The claim comes after a recent survey by the Royal College of Midwives (RCM) union found 57 per cent of midwives are looking to leave.

"This movement is to make sure that midwives and parents are heard because there's some really unsafe working conditions and the midwives are absolutely exhausted." organiser Katie Campian told the YEP.

"They are burnt out and they are ready to leave." she said "They are ready to leave their jobs because mentally and physically they just can't do their jobs."

Rebecca Trueman a fellow member of the Leeds #MarchwithMidwives event said: "We are doing it for midwives but also for pregnant mothers and future pregnant mothers, our future generations because things are becoming really unsafe and chronically underfunded yet the Government don't seem to care.
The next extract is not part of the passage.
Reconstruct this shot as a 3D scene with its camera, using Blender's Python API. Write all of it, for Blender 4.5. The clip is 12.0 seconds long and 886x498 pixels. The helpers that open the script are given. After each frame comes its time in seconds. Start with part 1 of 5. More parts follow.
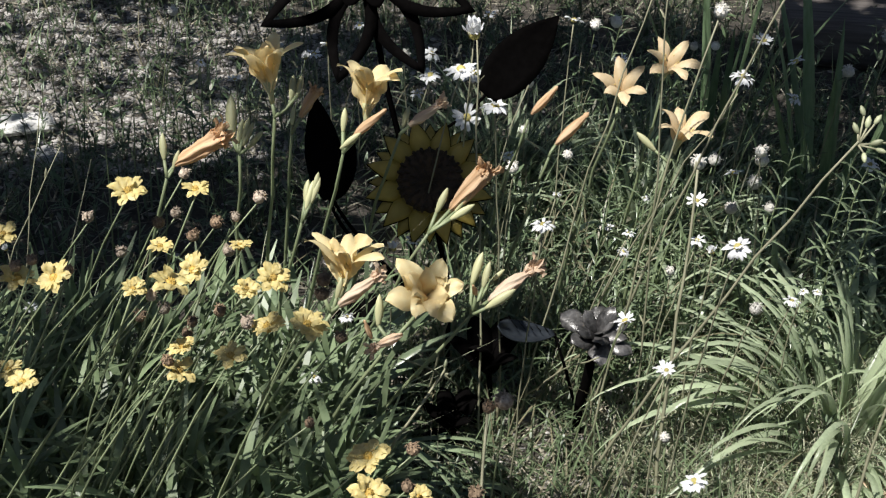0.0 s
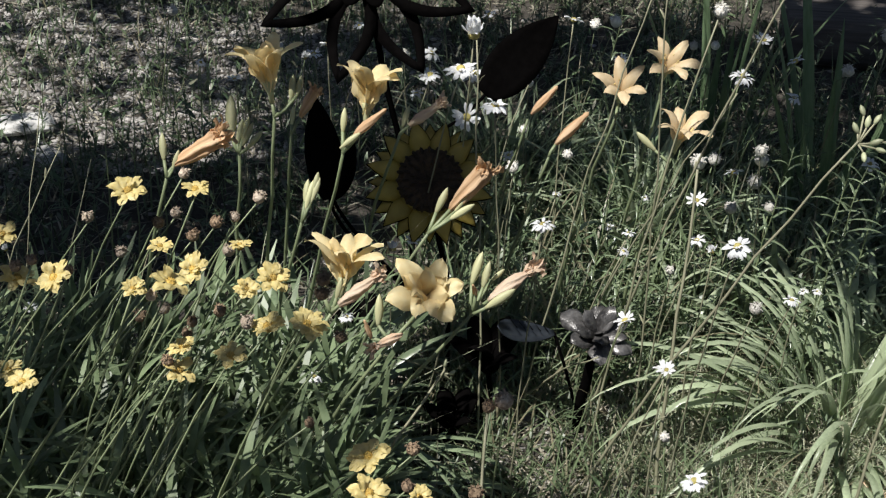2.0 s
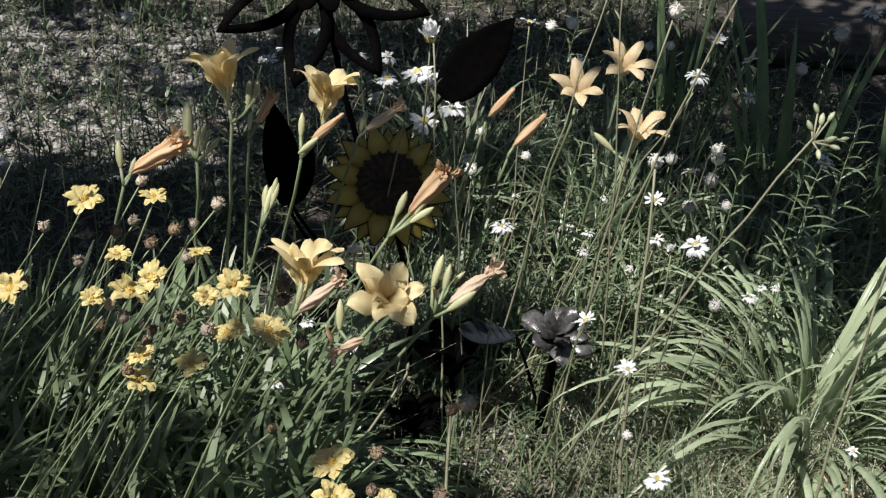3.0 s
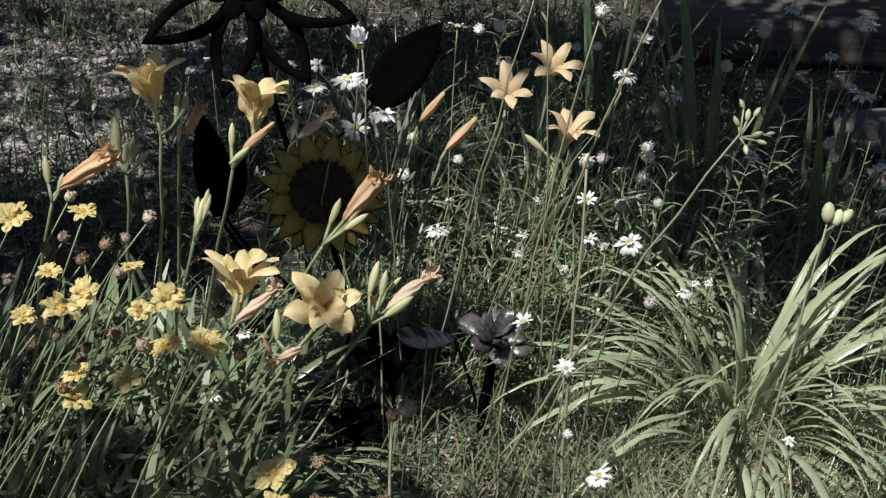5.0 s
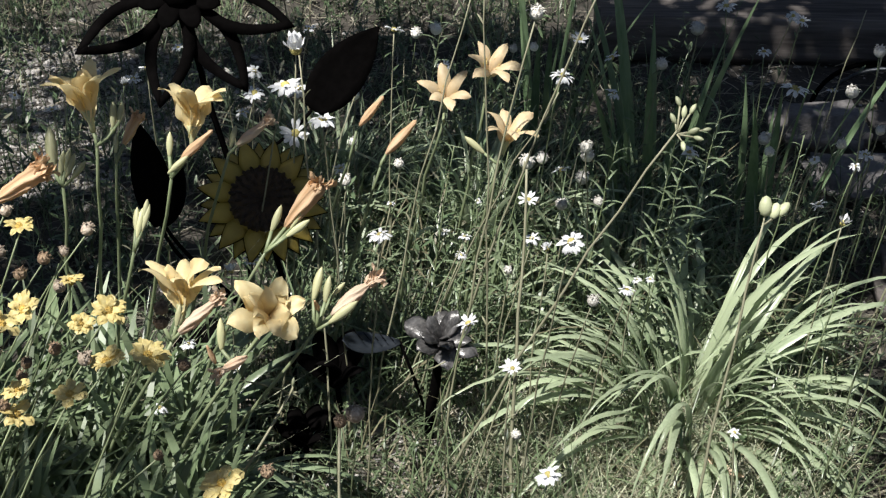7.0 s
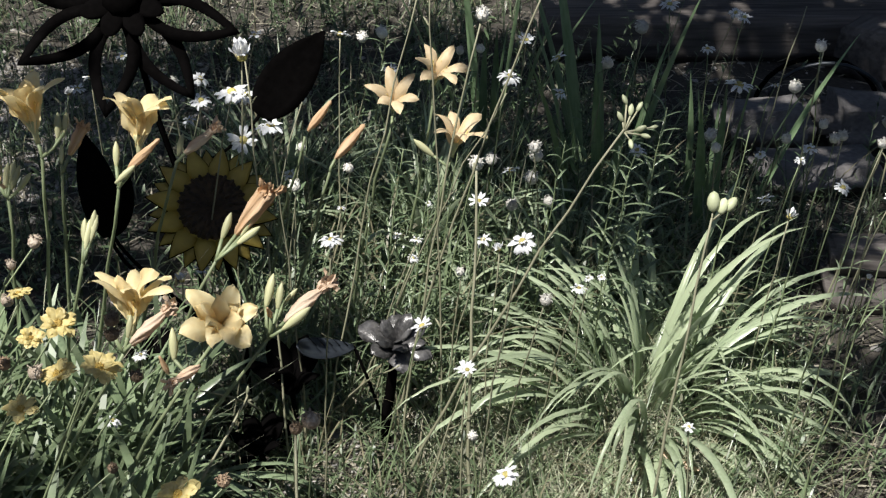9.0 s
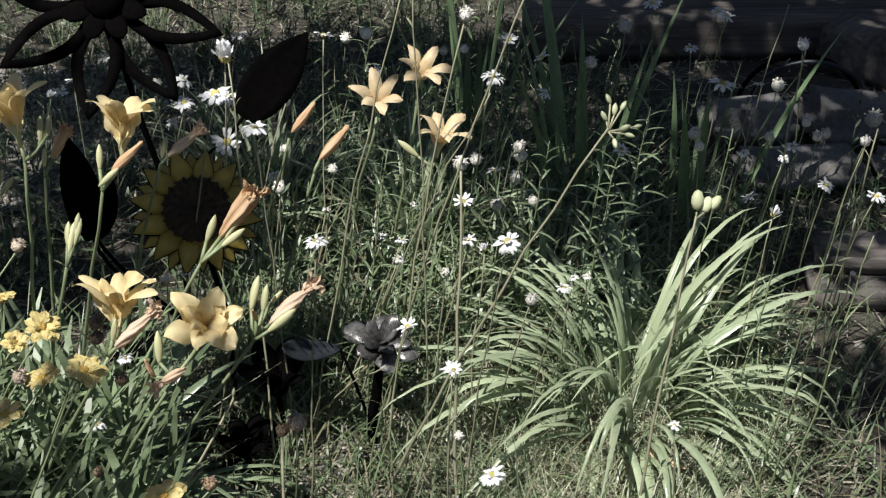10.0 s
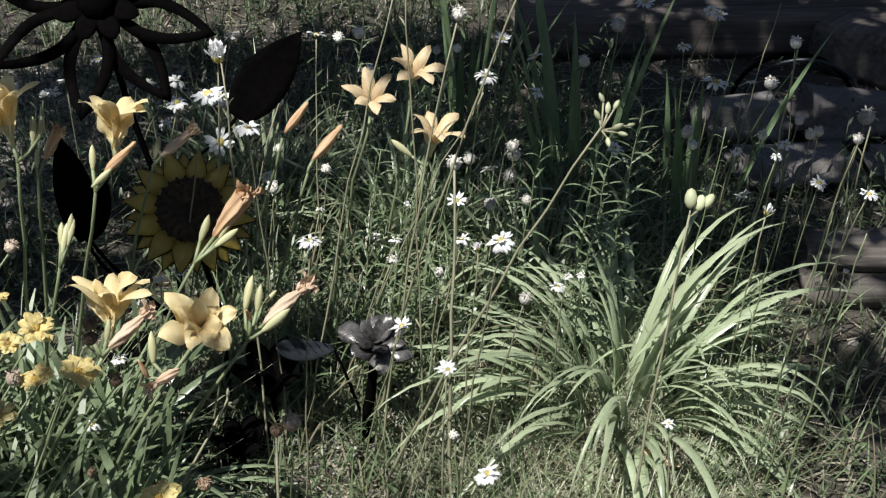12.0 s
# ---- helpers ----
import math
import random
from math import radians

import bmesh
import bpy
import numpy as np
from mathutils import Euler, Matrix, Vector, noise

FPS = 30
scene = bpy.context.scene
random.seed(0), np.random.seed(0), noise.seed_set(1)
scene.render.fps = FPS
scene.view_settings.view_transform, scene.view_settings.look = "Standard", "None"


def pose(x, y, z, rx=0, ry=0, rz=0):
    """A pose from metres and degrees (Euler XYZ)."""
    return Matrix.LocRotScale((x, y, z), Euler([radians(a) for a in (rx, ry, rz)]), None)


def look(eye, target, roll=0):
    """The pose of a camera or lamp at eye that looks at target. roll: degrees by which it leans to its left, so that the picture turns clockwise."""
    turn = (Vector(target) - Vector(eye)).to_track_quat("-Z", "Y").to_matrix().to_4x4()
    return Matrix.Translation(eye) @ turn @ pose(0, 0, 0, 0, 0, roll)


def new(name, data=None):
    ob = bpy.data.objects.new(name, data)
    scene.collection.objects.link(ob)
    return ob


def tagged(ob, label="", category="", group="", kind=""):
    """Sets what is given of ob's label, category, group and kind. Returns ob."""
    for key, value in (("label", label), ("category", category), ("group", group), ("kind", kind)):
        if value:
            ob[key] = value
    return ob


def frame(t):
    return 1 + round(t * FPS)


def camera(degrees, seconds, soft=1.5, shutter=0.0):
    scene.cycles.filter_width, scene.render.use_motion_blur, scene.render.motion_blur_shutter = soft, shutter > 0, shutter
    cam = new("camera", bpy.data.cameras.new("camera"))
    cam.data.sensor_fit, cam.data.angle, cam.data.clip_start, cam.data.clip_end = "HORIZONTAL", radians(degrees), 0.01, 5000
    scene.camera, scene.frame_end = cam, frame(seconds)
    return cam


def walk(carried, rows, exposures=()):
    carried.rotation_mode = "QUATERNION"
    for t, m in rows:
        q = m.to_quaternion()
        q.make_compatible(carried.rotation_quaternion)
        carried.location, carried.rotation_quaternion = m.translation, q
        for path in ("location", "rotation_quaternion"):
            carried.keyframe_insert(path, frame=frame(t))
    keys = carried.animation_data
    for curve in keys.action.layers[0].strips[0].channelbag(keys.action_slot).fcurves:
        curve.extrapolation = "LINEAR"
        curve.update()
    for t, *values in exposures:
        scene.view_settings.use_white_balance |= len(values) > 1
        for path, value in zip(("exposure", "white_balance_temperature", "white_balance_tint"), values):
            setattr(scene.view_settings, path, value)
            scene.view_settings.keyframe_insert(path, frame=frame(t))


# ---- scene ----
cam = camera(39.0, 12.0, soft=1.25)
PATH = [
    (0, 57.50, 0.00, -0.00),
    (0.5, 57.48, 0.01, 0.11),
    (1, 57.44, 0.08, 0.03),
    (1.5, 57.46, 0.04, 0.06),
    (2, 57.49, 0.02, -0.02),
    (2.5, 57.60, -0.06, -1.04),
    (3, 57.64, -0.11, -2.09),
    (5, 57.88, -0.07, -5.61),
    (5.5, 57.94, -0.05, -6.69),
    (6, 57.95, -0.05, -7.30),
    (6.5, 57.96, -0.13, -7.87),
    (7, 58.03, -0.07, -8.69),
    (7.5, 58.05, -0.09, -9.63),
    (9.5, 58.18, 0.08, -11.73),
    (10, 58.18, 0.06, -12.17),
    (10.5, 58.21, -0.00, -12.61),
    (11, 58.21, 0.07, -12.60),
    (11.5, 58.20, 0.05, -12.57),
    (12, 58.15, 0.10, -12.53),
]
EYE_HEIGHT = 1.6
walk(cam, [(t, pose(0, 0, EYE_HEIGHT, rx, ry, rz)) for t, rx, ry, rz in PATH],
     exposures=[(0, 0.46, 6210, 10), (1, 0.29, 6210, 10), (3, 0.29, 6210, 10), (5, 0.13, 6210, 10), (5.6, 0.20, 6210, 10), (6.3, 0.44, 6210, 10),
                (7.6, 0.55, 6210, 10), (9.4, 0.46, 6210, 10), (10.5, 0.40, 6210, 10), (12, 0.42, 6210, 10)])

# ---- light: high summer sun, thrown in patches through added, unseen trees ----
SUN = Vector((-0.36, -0.26, 0.895)).normalized()
sky_world = bpy.data.worlds.new("sky")
scene.world = sky_world
sky_world.use_nodes = True
sky = sky_world.node_tree.nodes.new("ShaderNodeTexSky")
sky.sky_type, sky.sun_disc = "NISHITA", False
sky.sun_elevation, sky.sun_rotation = math.asin(SUN.z), math.atan2(SUN.x, SUN.y)
sky_world.node_tree.nodes["Background"].inputs[1].default_value = 0.038
sky_world.node_tree.links.new(sky.outputs[0], sky_world.node_tree.nodes["Background"].inputs[0])
sun_data = bpy.data.lights.new("sun", "SUN")
sun_data.energy, sun_data.angle, sun_data.color = 5.0, radians(0.55), (1.0, 0.95, 0.86)
sun = new("sun", sun_data)
sun.matrix_world = look(SUN * 20, (0, 0, 0))

# ---- materials ----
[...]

A recent survey conducted by the Royal College of Midwives (RCM) union found 57 per cent of midwives are looking to leave. Picture: James Hardisty.

"It's affecting women's rights because women are not getting the choices for births like people being told they can't have home births because of staff shortages."
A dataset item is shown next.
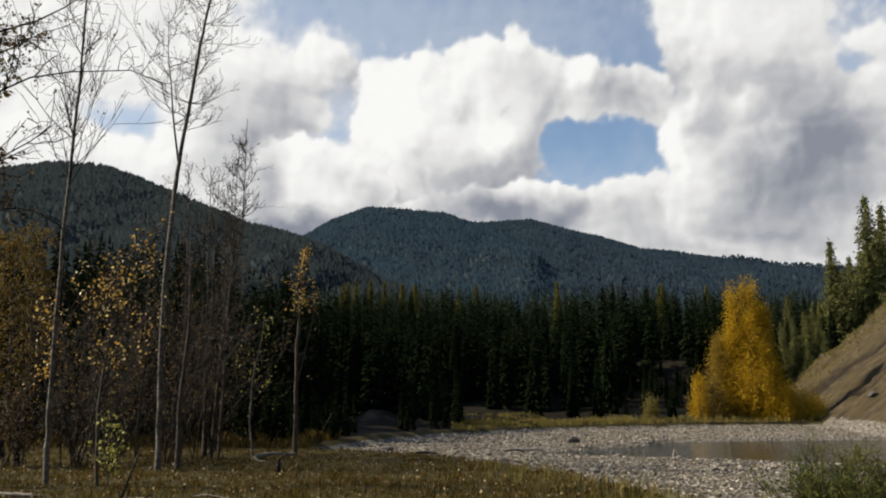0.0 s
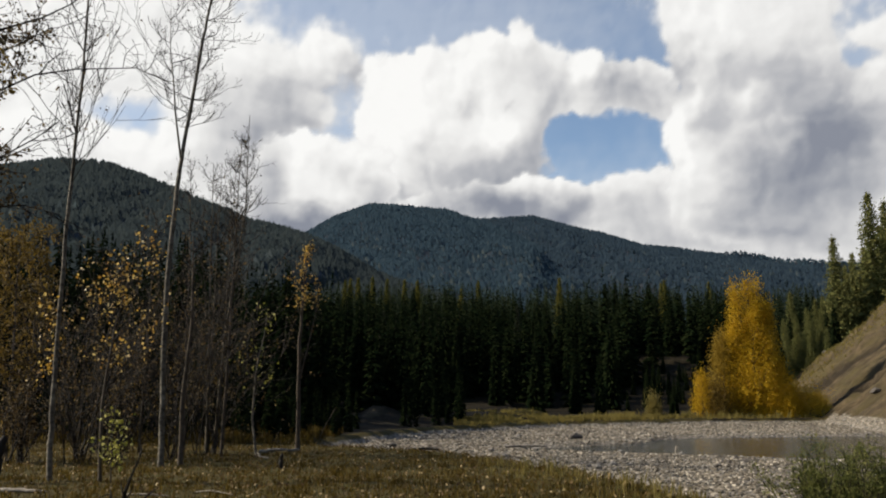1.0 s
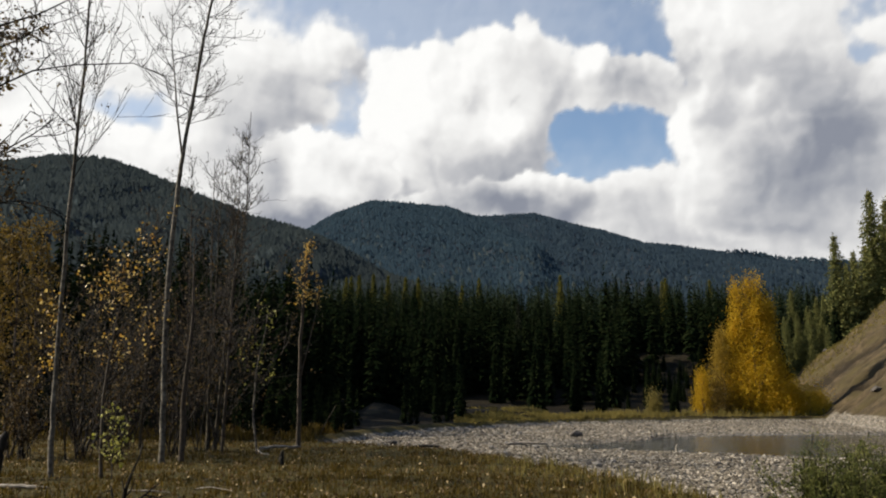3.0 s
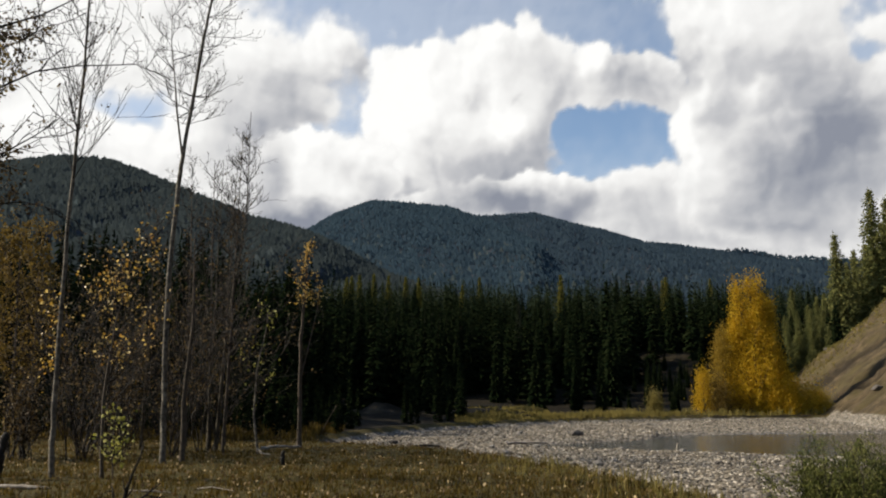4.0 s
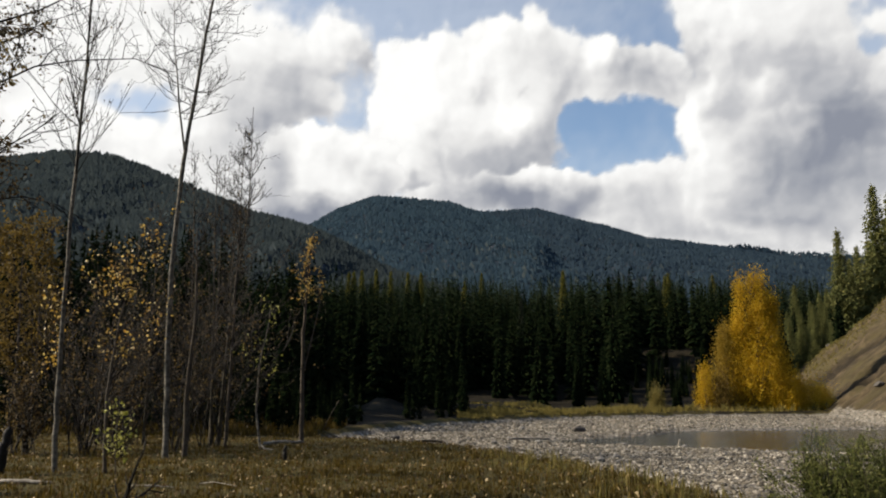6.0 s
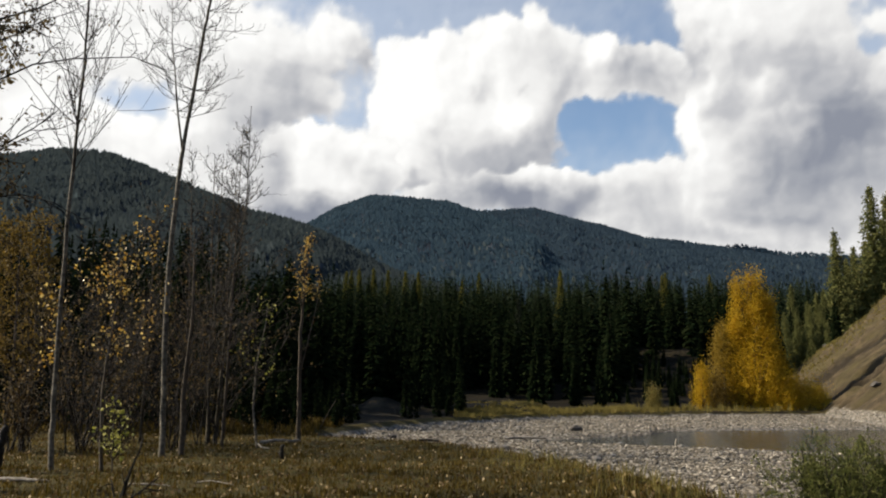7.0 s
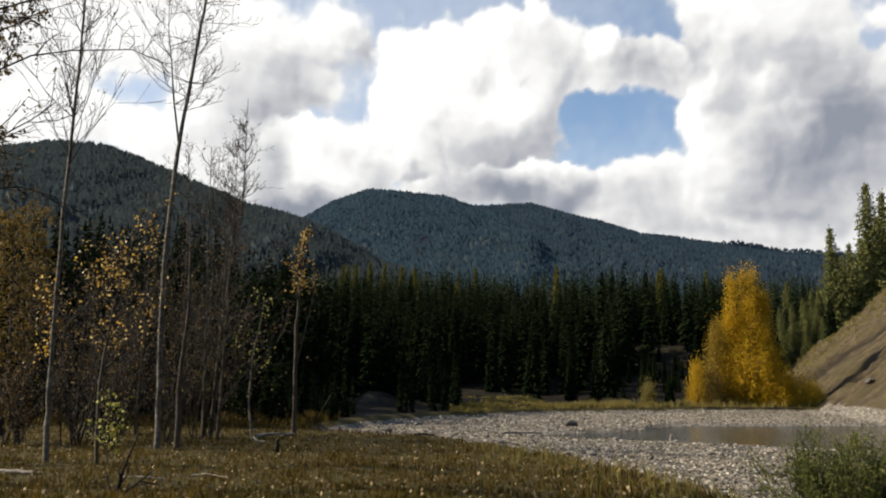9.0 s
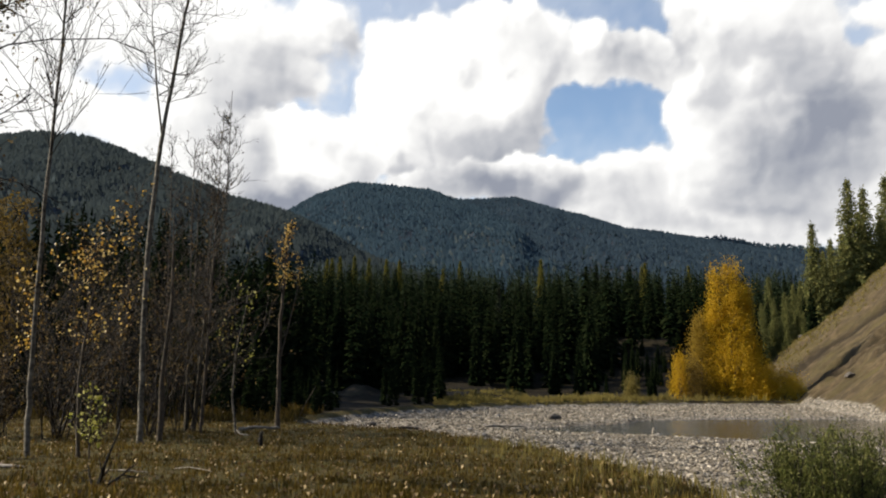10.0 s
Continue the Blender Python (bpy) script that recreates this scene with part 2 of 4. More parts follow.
def thing(name, place, label, category, group="", turn=0.0):
    ob = new(name)
    ob.matrix_basis = pose(*place, 0, 0, turn)
    return tagged(ob, label, category, group)


def part(name, me, parent, label=""):
    ob = new(name, me)
    ob.parent = parent
    if label:
        ob["label"] = label
    return ob


def wave(x, y, s, seed=0.0):
    """Smooth unevenness, about -1 to 1, of wavelength s."""
    a = np.sin(x / s * 6.1 + 1.7 * np.sin(y / s * 3.3 + seed) + seed) * np.cos(y / s * 5.3 + 1.3 * np.sin(x / s * 2.9 + seed * 2))
    b = np.sin(x / s * 12.7 + y / s * 9.1 + seed * 3) * np.sin(y / s * 14.3 - x / s * 4.4)
    return 0.65 * a + 0.35 * b


# ---- terrain ----
EDGE_Y = [-200, 0, 10, 15.7, 17, 19, 22.5, 25.4, 28.3, 30.5, 33.5, 36, 41, 51, 61, 68, 76]
EDGE_X = [30, 6.3, 5, 4.4, 4.2, 3.4, 2.5, 1.1, -0.65, -3.8, -5.3, -4.8, -3.7, 0.5, 9, 21.5, 70]
NEAR_X, NEAR_Y = [1.5, 5, 9, 13.4, 15, 25, 60, 140], [35.2, 33.8, 31.6, 28.6, 27.0, 21, 8, -40]
FAR_X, FAR_Y = [1.5, 6.6, 10, 12.7, 19.4, 25.4, 60, 140], [35.5, 38.6, 41.2, 45.8, 47.3, 48.2, 45, 20]


def bank_rise(x, y):
    """Height of the bare earth bluff across the river, the way in from its foot, and the way behind its crest."""
    u = ((x - 25.7) * 43 - (y - 47) * 12) / 44.6
    v = y - 103.5 + 1.5 * wave(x, y, 11.0, 3.0)
    face = 0.81 * np.maximum(u, 0) + (0.42 * wave(x, y, 9.0, 2.0) + 0.22 * wave(x, y, 3.1, 4.0) + 0.08 * wave(x, y, 1.3, 6.0)) * smoothstep(0.5, 4, u)
    return np.minimum(np.maximum(face - 1.2 * np.maximum(v, 0), 0), 42), u, v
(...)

A lack of funding and lack of numbers is having an impact on birth plans with many being thrown out the window whilst staff are being forced to work long shifts without breaks.

Zoe a midwife from Leeds explained to the YEP why the movement is so important.

"I've been working as a midwife for over 20 years and have seen the deterioration first hand. The standards that we set, the care that we give and the safety of women and babies." she said "If you've got a member of staff who has been working for 12 hours and they haven't had a break and haven't eaten then as human beings our ability to clinically make decisions well becomes a problem."

Zoe further explained how she feels that certain steps within the birthing process are being missed and that is putting babies and mothers in labour at risk.

"My main concern and the reason I'm out here isn't because we aren't getting our breaks and aren't getting to eat or drink." she said "My main concern is that we are working through all of that and I don't think the women and babies in our care are safe and things are getting missed."

The Government have pledged further support recently and are aiming to hire 1,200 more midwives as part of a £95m recruitment drive.